Steven Slater, a brewer with Finch’s Beer Co. at the time, talked about struggling to operate a canning machine that came with instructions in a different language:

It was all in Chinese. It was all Chinese-manufactured so I had to use Google Translate on my phone to read it. It was not a great machine.

Tracy Hurst, who founded Metropolitan Brewing with her husband, Doug, a brewer, talked about running the business after the couple’s divorce:

You get a divorce and all that s--- you hate about your spouse that you had to muscle through ... now you’re divorced. Now you can gripe about it. You can say, ‘You suck and here’s why.’

Jude La Rose, co-founder of Hop Butcher for the World, a craft brewing operation in Darien, said White and Muldowney hold a special place in the hearts of brewers who shared their stories as upstarts and have since risen to mainstays.

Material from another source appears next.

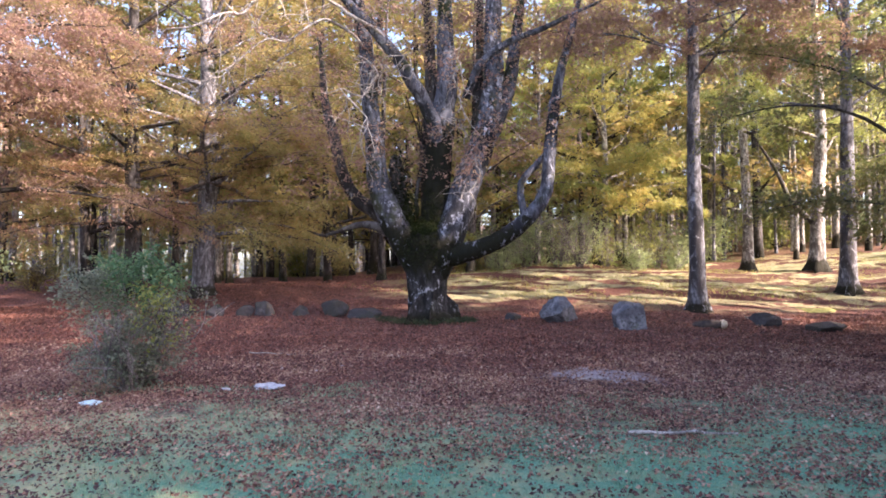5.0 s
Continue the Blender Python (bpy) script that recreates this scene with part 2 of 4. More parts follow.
def ground_material():
    """Lawn near the viewer, leaf litter beyond, mossy turf in the clearing; wander and patches at several scales."""
    m, nt, bsdf = material("woodland_floor")
    geo = nt.nodes.new("ShaderNodeNewGeometry").outputs["Position"]
    split = nt.nodes.new("ShaderNodeSeparateXYZ")
    nt.links.new(geo, split.inputs[0])
    px, py = split.outputs[0], split.outputs[1]
    broad = noise_node(nt, geo, 0.35, 4.0, 0.6)
    mid = noise_node(nt, geo, 2.2, 5.0, 0.65)
    fine = noise_node(nt, geo, 26.0, 5.0, 0.7)
    speck = nt.nodes.new("ShaderNodeTexVoronoi")
    speck.inputs["Scale"].default_value = 22.0
    nt.links.new(geo, speck.inputs["Vector"])
    one = nt.nodes.new("ShaderNodeSeparateColor")
    nt.links.new(speck.outputs["Color"], one.inputs[0])
    litter = ramp(nt, one.outputs[0], [(0.0, (0.034, 0.014, 0.013)), (0.3, (0.105, 0.042, 0.034)), (0.7, (0.20, 0.09, 0.068)), (1.0, (0.31, 0.17, 0.125))])
    litter = mixed(nt, arith(nt, "MULTIPLY", mid, 0.45), litter, (0.10, 0.04, 0.025))
    turf = ramp(nt, fine, [(0.3, (0.062, 0.165, 0.108)), (0.55, (0.132, 0.288, 0.186)), (0.8, (0.29, 0.34, 0.185))])
    turf = mixed(nt, ramp(nt, mid, [(0.46, (0.0,)), (0.68, (0.75,))]), turf, (0.30, 0.25, 0.13))
    # edge of the lawn, near eleven metres ahead and nearer on the left
    # straw tint growing to the left puts the lawn's sunlit strips into its colour
    sun_tint_at = arith(nt, "ADD", arith(nt, "ADD", broad, arith(nt, "MULTIPLY", mid, 0.5)), arith(nt, "MULTIPLY", arith(nt, "ADD", px, 1.0), -0.035))
    turf = mixed(nt, ramp(nt, sun_tint_at, [(0.71, (0.0,)), (0.93, (0.72,))]), turf, mixed(nt, fine, (0.30, 0.26, 0.14), (0.60, 0.52, 0.29)))
    edge = arith(nt, "ADD", arith(nt, "SUBTRACT", 11.2, py), arith(nt, "MULTIPLY", arith(nt, "SUBTRACT", broad, 0.5), 7.0))
    edge = arith(nt, "ADD", edge, arith(nt, "MULTIPLY", arith(nt, "SUBTRACT", mid, 0.5), 7.0))
    lawn = ramp(nt, arith(nt, "ADD", arith(nt, "MULTIPLY", edge, 0.3), 0.5, True), [(0.2, (0.0,)), (0.85, (1.0,))])
    base = mixed(nt, lawn, litter, turf)
    # trodden bare earth and ash among the leaves
    du = arith(nt, "MULTIPLY", arith(nt, "SUBTRACT", px, 2.3), 0.95)
    dv = arith(nt, "MULTIPLY", arith(nt, "ADD", arith(nt, "SUBTRACT", py, 13.35), arith(nt, "MULTIPLY", du, 0.35)), 1.25)
    away = arith(nt, "SQRT", arith(nt, "ADD", arith(nt, "MULTIPLY", du, du), arith(nt, "MULTIPLY", dv, dv)))
    bare = ramp(nt, arith(nt, "ADD", away, arith(nt, "MULTIPLY", arith(nt, "SUBTRACT", mid, 0.5), 2.6)), [(0.42, (0.9,)), (1.05, (0.0,))])
    base = mixed(nt, bare, base, ramp(nt, fine, [(0.3, (0.19, 0.15, 0.14)), (0.7, (0.46, 0.41, 0.41))]))
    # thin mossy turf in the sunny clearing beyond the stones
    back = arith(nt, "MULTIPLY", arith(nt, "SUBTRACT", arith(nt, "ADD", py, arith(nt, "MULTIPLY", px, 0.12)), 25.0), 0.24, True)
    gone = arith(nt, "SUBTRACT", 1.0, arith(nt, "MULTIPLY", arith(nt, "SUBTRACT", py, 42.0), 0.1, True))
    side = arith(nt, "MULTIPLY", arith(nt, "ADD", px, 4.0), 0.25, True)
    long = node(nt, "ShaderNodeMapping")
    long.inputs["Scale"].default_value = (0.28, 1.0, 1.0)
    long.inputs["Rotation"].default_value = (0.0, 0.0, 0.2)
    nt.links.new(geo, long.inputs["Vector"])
    # long bands of turf and litter; sun streaks and shade are put into them
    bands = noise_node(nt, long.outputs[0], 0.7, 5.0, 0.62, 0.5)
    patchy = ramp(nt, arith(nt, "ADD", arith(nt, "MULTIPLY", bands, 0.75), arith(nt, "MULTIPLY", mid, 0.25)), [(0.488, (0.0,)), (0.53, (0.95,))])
    darkened = arith(nt, "MULTIPLY", arith(nt, "MULTIPLY", back, gone), side)
    # darker floor that stands for the shade between the sunlit streaks
    base = mixed(nt, arith(nt, "MULTIPLY", darkened, 0.85), base, mixed(nt, fine, (0.042, 0.018, 0.014), (0.13, 0.058, 0.04)))
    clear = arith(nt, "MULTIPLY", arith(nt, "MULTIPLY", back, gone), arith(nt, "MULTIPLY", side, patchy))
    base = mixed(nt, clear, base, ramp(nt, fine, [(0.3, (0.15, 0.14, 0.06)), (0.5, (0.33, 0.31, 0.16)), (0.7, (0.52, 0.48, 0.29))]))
    deep = arith(nt, "MULTIPLY", arith(nt, "SUBTRACT", py, 40.0), 0.1, True)
    base = mixed(nt, deep, base, ramp(nt, arith(nt, "ADD", arith(nt, "MULTIPLY", mid, 0.6), arith(nt, "MULTIPLY", fine, 0.4)), [(0.35, (0.09, 0.055, 0.035)), (0.6, (0.24, 0.15, 0.085))]))
    nt.links.new(base, bsdf.inputs["Base Color"])
    bsdf.inputs["Roughness"].default_value = 0.92
    bsdf.inputs["Specular IOR Level"].default_value = 0.2
    bump(nt, bsdf, arith(nt, "ADD", arith(nt, "MULTIPLY", fine, 0.5), one.outputs[1]), 0.8, 0.04)
    return m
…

“They gained the trust of everybody because they were kind, honest and fair. And they were easy to talk to, they got people to open up,” said La Rose.

“You don’t have the time to learn the story of everybody. ... They’d bring the story to you,” he said. “And it wasn’t like it was fluff. They spoke about the good and the bad, but if it was the bad, it was done in a very constructive way.”

After more than 150 interviews between the two — and a few other beer nuts they tapped to help — they announced Wednesday they were calling it quits.

“Tom moved back to Michigan, and eight years of a side project is pretty good. Now it’s a matter of focusing on family and full-time jobs,” said Muldowney, 33, a graphic designer who lives in North Center.

“You get used to it as a part of your life ... and now it’s not there anymore,” said White, also 33, who moved to Grand Rapids in April.

The two didn’t get into it to make money — any cash they made was spent on the website or travel expenses as they began interviewing people in other states and countries.

Muldowney picked up a few design gigs for beer companies and White made a career change from digital marketing to beer sales a few years ago, but to remain impartial, they excluded their employers from any content that made it to website.

They weren’t the only “beer journalists” in town. Others will continue to cover the city’s craft beer scene. But they were among the first.

White remains busy raising his 2-year-old son.

“It’s possible I won’t be drinking as much,” mused Muldowney, who was married a little more than a year ago at Whiner Beer Co. on the South Side.

Appreciation for their work was evident on social media.

Goose Island tweeted: “Thank you for being a valuable resource to the beer community in Chicago and beyond. You will be missed.”

Dovetail, a brewery in the Lincoln Square neighborhood, tweeted: “Thanks for all the thoughtfulness you brought to spotlighting breweries, including our own.”

The Hop Review website will remain live, but the only thing that will be updated on the site will be the map of every brewery in the area.

The end of the blog also mean it’s closing time for the beer festival they founded, Ultra Fresh, which served only beer that had been packaged within five days.